• **RECORDED DATA**:
■ ■ ■ ■ ■ ■ ■

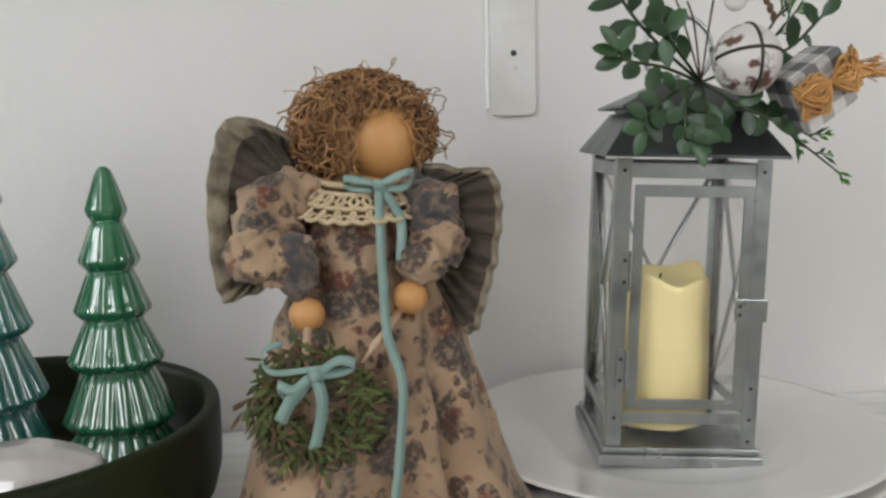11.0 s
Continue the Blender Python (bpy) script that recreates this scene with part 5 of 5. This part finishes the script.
def plates():
    prof = ((0, 0.004), (0.085, 0.0035), (0.100, 0.0), (0.106, 0.0), (0.108, 0.0035), (0.128, 0.0075), (0.165, 0.0125), (0.190, 0.0180), (0.1940, 0.0192), (0.1950, 0.0204), (0.1940, 0.0214), (0.1890, 0.0210), (0.165, 0.0158), (0.130, 0.0112), (0.118, 0.0095), (0.108, 0.0068), (0.085, 0.0060), (0, 0.0058))
    me = finish(lathe(bmesh.new(), prof, 128), "plate", M["plate"])
    random.seed(2)
    z = TABLE_Z + 0.0004
    for k in range(4):
        ob = tagged(new("plate", me), "large white porcelain plate in a stack on the table" if k < 3 else "top white porcelain plate of a stack under the lantern", "plate", "stack of plates")
        ob.location = (PX + random.uniform(-0.003, 0.003), PY + random.uniform(-0.003, 0.003), z)
        ob.rotation_euler.z = random.uniform(0, 6)
        z += 0.0128
    return z - 0.0128 + 0.0059


PLATE_TOP = plates()
LX, LY, LR = 1.1558, 0.6836, -7.4
LZ = PLATE_TOP + 0.0004


def lantern():
    ob = thing("lantern", "galvanised metal lantern with glass panes and a hinged door", "lantern", (LX, LY, LZ), LR)
    ob.matrix_basis = pose(LX, LY, LZ, 0, 2.3, LR)
    tin = M["tin"]
    h = 0.0690
    z0 = 1.2835 - LZ
    bm = box(bmesh.new(), -h, h, -h, h, 0.0, 0.0105, 0.002)
    box(bm, -h + 0.003, h - 0.003, -h + 0.003, h - 0.003, 0.0105, 0.0165, 0.002)
    part("base", bm, tin, ob, smooth=False)
    p = 0.0628
    for sx in (-1, 1):
        for sy in (-1, 1):
            bm = bmesh.new()
            box(bm, min(sx * p, sx * (p - 0.0125)), max(sx * p, sx * (p - 0.0125)), min(sy * p, sy * (p - 0.0012)), max(sy * p, sy * (p - 0.0012)), 0.0165, z0, 0.0003)
            box(bm, min(sx * p, sx * (p - 0.0012)), max(sx * p, sx * (p - 0.0012)), min(sy * (p - 0.0014), sy * (p - 0.0125)), max(sy * (p - 0.0014), sy * (p - 0.0125)), 0.0165, z0, 0.0003)
            part("corner_post", bm, tin, ob, smooth=False)
    for k in range(4):
        turn = pose(0, 0, 0, 0, 0, 90 * k)
        for a, b in ((0.036, 0.046), (z0 - 0.016, z0 - 0.004)):
            bm = box(bmesh.new(), -p + 0.0128, p - 0.0128, -p + 0.0004, -p + 0.0018, a, b, 0.0003)
            bm.transform(turn)
            part("rail", bm, tin, ob, smooth=False)
        if k:
            for s in (-1, 1):
                bm = bmesh.new()
                x = p - 0.012
                tube(bm, [(-s * x, -p + 0.003, 0.046), (s * x, -p + 0.003, z0 - 0.016)], 0.0021, 6)
                bm.transform(turn)
                part("brace", bm, tin, ob)
        bm = box(bmesh.new(), -p + 0.003, p - 0.003, -p + 0.0052, -p + 0.0064, 0.0168, z0 - 0.003)
        bm.transform(turn)
        g = part("glass_pane", bm, M["glass"], ob, "clear glass", smooth=False)
        g.visible_shadow = False
    # hinged door in the front
    bm = bmesh.new()
    d0, d1, e0, e1 = -0.0480, 0.0490, 0.050, z0 - 0.0215
    loops = []
    for y in (-p - 0.0030, -p - 0.0012):
        for k, low, high in ((0.0, 0.0, 0.0), (0.0085, 0.0085, 0.0095)):
            loops.append([bm.verts.new(v) for v in ((d0 + k, y, e0 + low), (d1 - k, y, e0 + low), (d1 - k, y, e1 - high), (d0 + k, y, e1 - high))])
    for u, v in ((0, 1), (1, 3), (3, 2), (2, 0)):
        for i in range(4):
            bm.faces.new((loops[u][i], loops[u][(i + 1) % 4], loops[v][(i + 1) % 4], loops[v][i]))
    bmesh.ops.bevel(bm, geom=bm.edges[:], offset=0.0003, segments=1, affect="EDGES")
    door = part("door", bm, tin, ob, "metal door frame", smooth=False)
    for z in (0.083, 0.166):
        bm = box(bmesh.new(), -0.0570, -0.0490, -p - 0.0022, -p - 0.0006, z - 0.017, z + 0.017, 0.0004)
        tube(bm, [(-0.0485, -p - 0.0034, z - 0.016), (-0.0485, -p - 0.0034, z + 0.016)], 0.0016, 8)
        hinge = part("hinge", bm, tin, door, smooth=False)
        for q in (-0.009, 0.009):
            part("rivet", ball(bmesh.new(), (-0.0535, -p - 0.0024, z + q), 0.0017, 8, 6, (1, 0.5, 1)), M["screw"], door, "dark rivet")
    bm = box(bmesh.new(), 0.0370, 0.0640, -p - 0.0062, -p - 0.0040, 0.126, 0.145, 0.001)
    part("latch", bm, tin, door, smooth=False)
    for q in (0.132, 0.139):
        part("rivet", ball(bmesh.new(), (0.0415, -p - 0.0064, q), 0.0015, 8, 6, (1, 0.5, 1)), M["screw"], door, "dark rivet")
    for x, z in ((-0.0565, 0.041), (0.0565, 0.041), (0.0565, 0.022), (0.0565, 0.068), (-0.0565, z0 - 0.010), (0.0565, z0 - 0.010)):
        part("rivet", ball(bmesh.new(), (x, -p - 0.0002, z), 0.0016, 8, 6, (1, 0.5, 1)), M["screw"], ob, "dark rivet")

    def hip(bm, r0, z0, r1, z1, lip):
        rows = []
        for r, z in ((r0 - 0.0015, z0 - lip), (r0, z0 - lip), (r0, z0), (r1, z1), (r1 - 0.0015, z1 - 0.0012), (r0 - 0.0018, z0 - 0.0014)):
            rows.append([bm.verts.new((sx * r, sy * r, z)) for sx, sy in ((-1, -1), (1, -1), (1, 1), (-1, 1))])
        rows.append(rows[0])
        for a, b in zip(rows, rows[1:]):
            for i in range(4):
                bm.faces.new((a[i], a[(i + 1) % 4], b[(i + 1) % 4], b[i]))
        return bm

    part("roof", hip(bmesh.new(), 0.0735, z0 + 0.0035, 0.0500, z0 + 0.0365, 0.0025), M["tin_roof"], ob, "dark sloping metal roof", smooth=False)
    bm = box(bmesh.new(), -0.046, 0.046, -0.046, 0.046, z0 + 0.030, z0 + 0.0400)
    part("collar", bm, M["tin_roof"], ob, smooth=False)
    part("cap", hip(bmesh.new(), 0.0600, z0 + 0.0420, 0.0130, z0 + 0.0660, 0.0020), M["tin_roof"], ob, "small upper roof", smooth=False)
    bm = bmesh.new()
    tube(bm, [(0.030 * math.cos(a), 0.012, z0 + 0.092 + 0.030 * math.sin(a)) for a in [2 * math.pi * i / 36 for i in range(37)]], 0.0022, 7)
    tube(bm, [(0, 0, z0 + 0.060), (0, 0.010, z0 + 0.068)], 0.004, 8)
    part("ring_handle", bm, tin, ob, "metal ring handle")
    return z0


ROOF = LZ + lantern()


def candle():
    ob = thing("candle", "ivory flameless pillar candle with a melted wavy rim", "candle", (LX - 0.006, LY - 0.006, LZ + 0.0180))
    top = 1.181 - LZ - 0.0168

    def wavy(a, r, z):
        return r * (1 + 0.014 * math.sin(3 * a + z * 30) + 0.012 * math.sin(7 * a) + 0.010 * math.sin(12 * a + 1))

    bm = lathe(bmesh.new(), ((0, 0.008), (0.0420, 0.008), (0.0432, 0.010), (0.0432, 0.05), (0.0428, top - 0.006), (0.0418, top - 0.001), (0.0400, top), (0.0375, top - 0.002), (0.0330, top - 0.012), (0, top - 0.015)), 56, shape=wavy)
    for v in bm.verts:
        if v.co.z > top - 0.009:
            a = math.atan2(v.co.y, v.co.x)
            v.co.z += 0.005 * math.sin(2 * a + 0.6) + 0.003 * math.sin(5 * a)
    part("wax", bm, M["candle"], ob)
    part("base", lathe(bmesh.new(), ((0, 0), (0.027, 0), (0.028, 0.002), (0.028, 0.0082), (0, 0.0082)), 40), M["dark"], ob, "dark plastic battery base")
    part("wick", tube(bmesh.new(), [(0, 0, top - 0.016), (0.0005, 0, top - 0.008), (0.002, 0, top - 0.001)], 0.001, 6), M["dark"], ob)


candle()


def floral_pick():
    """Greenery, bell, pearls and a checked parcel tied on the lantern's top."""
    global bouquet
    ob = thing("floral_pick", "greenery pick with a distressed bell and checked parcel on the lantern", "floral pick")
    keep, bouquet = bouquet, ob
    random.seed(44)
    c = Vector((1.158, 0.612, ROOF + 0.060))

    def twig(pts, leaves, size, material="holly"):
        p = smooth_path(pts, 8)
        bm = bmesh.new()
        tube(bm, p, 0.0013, 6, mi=1)
        n = len(p)
        for k in range(leaves):
            t = 0.25 + 0.75 * (k + 0.5) / leaves
            j = min(int(t * (n - 1)), n - 2)
            d = (p[j + 1] - p[j]).normalized()
            side = Matrix.Rotation(random.uniform(-0.8, 0.8) + (math.pi if k % 2 else 0), 3, d) @ d.cross(Vector((0, -1, 0.2))).normalized()
            ld = (d * random.uniform(0.4, 0.9) + side).normalized()
            leaf(bm, p[j], ld, (0, -1, 0.4), size * random.uniform(0.8, 1.2), size * random.uniform(0.50, 0.66), 0, 0.1, 0.15)
        leaf(bm, p[-1], p[-1] - p[-2], (0, -1, 0.3), size * 1.1, size * 0.5, 0)
        part("leaf_twig", bm, [M[material], M["green_stem"]], ob)

    twig([c, (1.120, 0.595, ROOF + 0.085), (1.090, 0.590, ROOF + 0.115), (1.072, 0.590, ROOF + 0.150)], 9, 0.024)
    twig([c, (1.115, 0.580, ROOF + 0.070), (1.085, 0.575, ROOF + 0.075), (1.078, 0.572, ROOF + 0.082)], 9, 0.021)
    twig([c, (1.120, 0.575, ROOF + 0.050), (1.098, 0.565, ROOF + 0.034), (1.094, 0.562, ROOF + 0.026)], 8, 0.020)
    twig([c, (1.130, 0.570, ROOF + 0.045), (1.124, 0.560, ROOF + 0.026), (1.128, 0.556, ROOF + 0.016)], 8, 0.020)
    twig([c, (1.145, 0.570, ROOF + 0.040), (1.140, 0.560, ROOF + 0.022)], 7, 0.022)
    twig([c, (1.125, 0.590, ROOF + 0.090), (1.118, 0.590, ROOF + 0.105)], 7, 0.022)
    twig([c, (1.180, 0.585, ROOF + 0.040), (1.200, 0.580, ROOF + 0.030)], 6, 0.024)
    twig([c, (1.195, 0.600, ROOF + 0.075), (1.225, 0.600, ROOF + 0.085), (1.250, 0.600, ROOF + 0.108)], 6, 0.022)
    for tip in ((1.225, 0.600, ROOF + 0.125), (1.245, 0.590, ROOF + 0.012), (1.262, 0.590, ROOF - 0.012), (1.238, 0.605, ROOF + 0.120)):
        cedar(tip, ("holly", "cedar"), 0.0, 0.022, start=c + Vector((0.02, -0.01, -0.005)), tips=0.8, density=0.55, name="cedar_sprig")
    # twigs with frosted berries
    bm = bmesh.new()
    for tip in ((1.115, 0.590, ROOF + 0.140), (1.135, 0.585, ROOF + 0.118), (1.165, 0.590, ROOF + 0.150)):
        tube(bm, smooth_path([c, c.lerp(Vector(tip), 0.55) + Vector((0, 0, 0.012)), tip], 6), 0.0008, 6)
    part("twig", bm, M["stem"], ob)
    for p, r in (((1.144, 0.580, ROOF + 0.128), 0.0085), ((1.139, 0.585, ROOF + 0.150), 0.0075), ((1.168, 0.575, ROOF + 0.118), 0.0085), ((1.182, 0.580, ROOF + 0.126), 0.0080), ((1.150, 0.580, ROOF + 0.145), 0.0075)):
        part("pearl_berry", ball(bmesh.new(), p, r, 18, 12), M["pearl"], ob, "white pearl berry")
    bm = bmesh.new()
    for k in range(14):
        t = k / 13
        q = Vector((1.160 + 0.038 * t, 0.575, ROOF + 0.150 - 0.045 * t + 0.012 * math.sin(3.1 * t)))
        ball(bm, q, 0.0026, 7, 5, (1, 1, 1.6))
    part("dark_bud", bm, M["vine"], ob, "brown frosted buds")["kind"] = "stuff"
    # jingle bell with a dark cross slot
    at, r = Vector((1.180, 0.580, 1.358)), 0.0255
    bm = ball(bmesh.new(), at, r, 36, 24, (1, 1, 1.05))
    bell = part("jingle_bell", bm, M["bell"], ob, "distressed white metal bell")
    bm = bmesh.new()
    for ax in (0, 1):
        pts = []
        for i in range(25):
            q = -1.45 + 2.9 * i / 24
            v = Vector((math.sin(q), -math.cos(q), 0)) if ax else Vector((0, -math.cos(q), math.sin(q)))
            v = Matrix.Rotation(-0.30, 3, "X") @ v
            pts.append(at + Vector((v.x, v.y, v.z * 1.05)) * (r + 0.0001))
        tube(bm, pts, 0.0014, 6)
    part("slot", bm, M["screw"], bell, "dark crossed slot")
    # parcel in checked cloth with a jute bow
    m = Matrix.Translation((1.236, 0.590, 1.336)) @ pose(0, 0, 0, 8, -32, 8)
    bm = box(bmesh.new(), -0.026, 0.026, -0.019, 0.016, -0.024, 0.024, 0.005)
    parcel = part("parcel", bm, M["gingham"], ob, "black and white checked cloth parcel", smooth=False)
    parcel.matrix_basis = m
    bm = bmesh.new()
    for k in range(150):
        a = random.uniform(0, 6.28)
        s = 1 if k % 2 else -1
        wide = random.uniform(0.016, 0.032)
        tall = random.uniform(0.006, 0.018)
        pts = [Vector((0.004, -0.022, 0.006)), Vector((s * wide * 0.6, -0.026 - random.uniform(0, 0.006), 0.006 + tall * math.cos(a))), Vector((s * wide, -0.024, 0.006 + tall * math.sin(a))), Vector((s * wide * 0.5, -0.020, 0.004 - tall * 0.5)), Vector((0.004, -0.022, 0.006))]
        tube(bm, smooth_path(pts, 4), 0.0008, 4, caps=False)
    for k in range(50):
        e = Vector((0.042 + random.uniform(0, 0.016), -0.024 + random.uniform(-0.006, 0.006), -0.012 + random.uniform(-0.010, 0.012)))
        tube(bm, smooth_path([Vector((0.004, -0.022, 0.006)), Vector((0.022, -0.028, 0.004 + random.uniform(-0.006, 0.006))), e], 4), 0.0005, 4, caps=False)
    for k in range(5):
        x = -0.003 + 0.002 * k
        tube(bm, [(x, -0.0168, -0.0232), (x, -0.0168, 0.0232)], 0.0007, 4)
        tube(bm, [(-0.026, -0.0168, x + 0.004), (0.026, -0.0168, x + 0.004)], 0.0007, 4)
    jb = part("jute_bow", bm, M["jute"], parcel, "frayed jute twine bow")
    bouquet = keep


floral_pick()
sticks()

■ ■ ■ ■ ■ ■ ■

• **SHORT TASK**: Give again, exactly, the lines from the start of the data through the one holding "LZ = PLATE_TOP + 0.0004"; omit the pictures.

• **SOLUTION TO THE PROBLEM**:
11.0 s
Continue the Blender Python (bpy) script that recreates this scene with part 5 of 5. This part finishes the script.
def plates():
    prof = ((0, 0.004), (0.085, 0.0035), (0.100, 0.0), (0.106, 0.0), (0.108, 0.0035), (0.128, 0.0075), (0.165, 0.0125), (0.190, 0.0180), (0.1940, 0.0192), (0.1950, 0.0204), (0.1940, 0.0214), (0.1890, 0.0210), (0.165, 0.0158), (0.130, 0.0112), (0.118, 0.0095), (0.108, 0.0068), (0.085, 0.0060), (0, 0.0058))
    me = finish(lathe(bmesh.new(), prof, 128), "plate", M["plate"])
    random.seed(2)
    z = TABLE_Z + 0.0004
    for k in range(4):
        ob = tagged(new("plate", me), "large white porcelain plate in a stack on the table" if k < 3 else "top white porcelain plate of a stack under the lantern", "plate", "stack of plates")
        ob.location = (PX + random.uniform(-0.003, 0.003), PY + random.uniform(-0.003, 0.003), z)
        ob.rotation_euler.z = random.uniform(0, 6)
        z += 0.0128
    return z - 0.0128 + 0.0059


PLATE_TOP = plates()
LX, LY, LR = 1.1558, 0.6836, -7.4
LZ = PLATE_TOP + 0.0004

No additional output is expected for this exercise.